Task details:
Repeat the material below word for word and leave out all pictures.

Collected material:

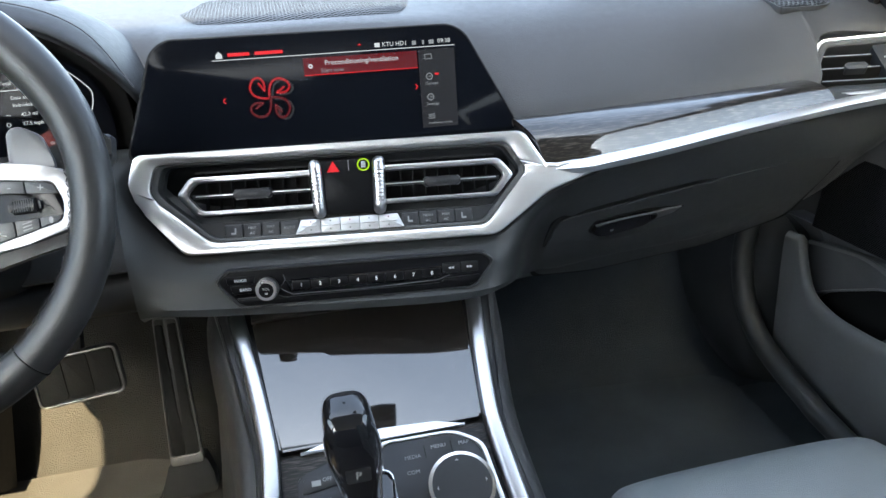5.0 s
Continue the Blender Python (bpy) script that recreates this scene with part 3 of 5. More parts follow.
part("black_panel", prism(round_poly(fi, 0.008), 0.004, at(TM, 0, 0, -0.030), 0), DARK, stack)


def centre_vent(s):
    v = thing("centre_air_vent", (s * 0.095, 0.12, 0.70), "black slatted centre air vent with chrome surround", "air vent", "air vents")
    c = 0.003
    f = lambda ps: [(c + s * x, y) for x, y in (ps if s > 0 else ps[::-1])]
    o = round_poly(f([(0.164, -0.017), (0.150, 0.000), (0.031, 0.000), (0.026, -0.038), (0.146, -0.038)]), 0.005)
    i = round_poly(f([(0.154, -0.017), (0.144, -0.006), (0.033, -0.006), (0.029, -0.033), (0.141, -0.033)]), 0.004)
    part("surround", ringplate(o, i, 0.006, at(TM, 0, 0, -0.002), 0.0018), VENTS, v, "satin silver vent surround")
    rol = part("roller", sweep([TM @ Vector((c + s * 0.031, 0.0035, -0.003)), TM @ Vector((c + s * 0.0305, -0.001, -0.001)), TM @ Vector((c + s * 0.0295, -0.037, -0.001)), TM @ Vector((c + s * 0.029, -0.0415, -0.003))], disc(0.0062, n=14), (0, -1, 0.4), 3), VENTS, v, "ribbed satin silver vent roller")
    for k in range(9):
        part("rib", prism(box(0, 0, 0.0080, 0.0016), 0.0012, at(TM, c + s * 0.0302, -0.004 - 0.0037 * k, 0.0058), 0.0003), VENTS, rol)
    part("middle_slat", prism(round_poly(box(c + s * 0.09, -0.019, 0.118, 0.004), 0.0015), 0.010, at(TM, 0, 0, -0.004), 0.001), HARD, v)
    part("slat_edge", prism(box(c + s * 0.09, -0.0185, 0.112, 0.0010), 0.001, at(TM, 0, 0, -0.0035), 0), SILVER, v)
    part("upper_slat", prism(box(c + s * 0.092, 0.0045, 0.11, 0.002), 0.010, at(TM, 0, 0, -0.012), 0), HARD, v)
    for k in range(9):
        part("vane", prism(box(c + s * (0.040 + 0.0125 * k), -0.017, 0.0016, 0.046), 0.010, at(TM, 0, 0, -0.019), 0), DARK, v)
    part("vane_slider", prism(round_poly(box(c + s * 0.092, -0.019, 0.036, 0.010), 0.004), 0.012, at(TM, 0, 0, 0.001), 0.002), KEYP, v)
    return v


for s in (-1, 1):
    centre_vent(s)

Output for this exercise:
5.0 s
Continue the Blender Python (bpy) script that recreates this scene with part 3 of 5. More parts follow.
part("black_panel", prism(round_poly(fi, 0.008), 0.004, at(TM, 0, 0, -0.030), 0), DARK, stack)


def centre_vent(s):
    v = thing("centre_air_vent", (s * 0.095, 0.12, 0.70), "black slatted centre air vent with chrome surround", "air vent", "air vents")
    c = 0.003
    f = lambda ps: [(c + s * x, y) for x, y in (ps if s > 0 else ps[::-1])]
    o = round_poly(f([(0.164, -0.017), (0.150, 0.000), (0.031, 0.000), (0.026, -0.038), (0.146, -0.038)]), 0.005)
    i = round_poly(f([(0.154, -0.017), (0.144, -0.006), (0.033, -0.006), (0.029, -0.033), (0.141, -0.033)]), 0.004)
    part("surround", ringplate(o, i, 0.006, at(TM, 0, 0, -0.002), 0.0018), VENTS, v, "satin silver vent surround")
    rol = part("roller", sweep([TM @ Vector((c + s * 0.031, 0.0035, -0.003)), TM @ Vector((c + s * 0.0305, -0.001, -0.001)), TM @ Vector((c + s * 0.0295, -0.037, -0.001)), TM @ Vector((c + s * 0.029, -0.0415, -0.003))], disc(0.0062, n=14), (0, -1, 0.4), 3), VENTS, v, "ribbed satin silver vent roller")
    for k in range(9):
        part("rib", prism(box(0, 0, 0.0080, 0.0016), 0.0012, at(TM, c + s * 0.0302, -0.004 - 0.0037 * k, 0.0058), 0.0003), VENTS, rol)
    part("middle_slat", prism(round_poly(box(c + s * 0.09, -0.019, 0.118, 0.004), 0.0015), 0.010, at(TM, 0, 0, -0.004), 0.001), HARD, v)
    part("slat_edge", prism(box(c + s * 0.09, -0.0185, 0.112, 0.0010), 0.001, at(TM, 0, 0, -0.0035), 0), SILVER, v)
    part("upper_slat", prism(box(c + s * 0.092, 0.0045, 0.11, 0.002), 0.010, at(TM, 0, 0, -0.012), 0), HARD, v)
    for k in range(9):
        part("vane", prism(box(c + s * (0.040 + 0.0125 * k), -0.017, 0.0016, 0.046), 0.010, at(TM, 0, 0, -0.019), 0), DARK, v)
    part("vane_slider", prism(round_poly(box(c + s * 0.092, -0.019, 0.036, 0.010), 0.004), 0.012, at(TM, 0, 0, 0.001), 0.002), KEYP, v)
    return v


for s in (-1, 1):
    centre_vent(s)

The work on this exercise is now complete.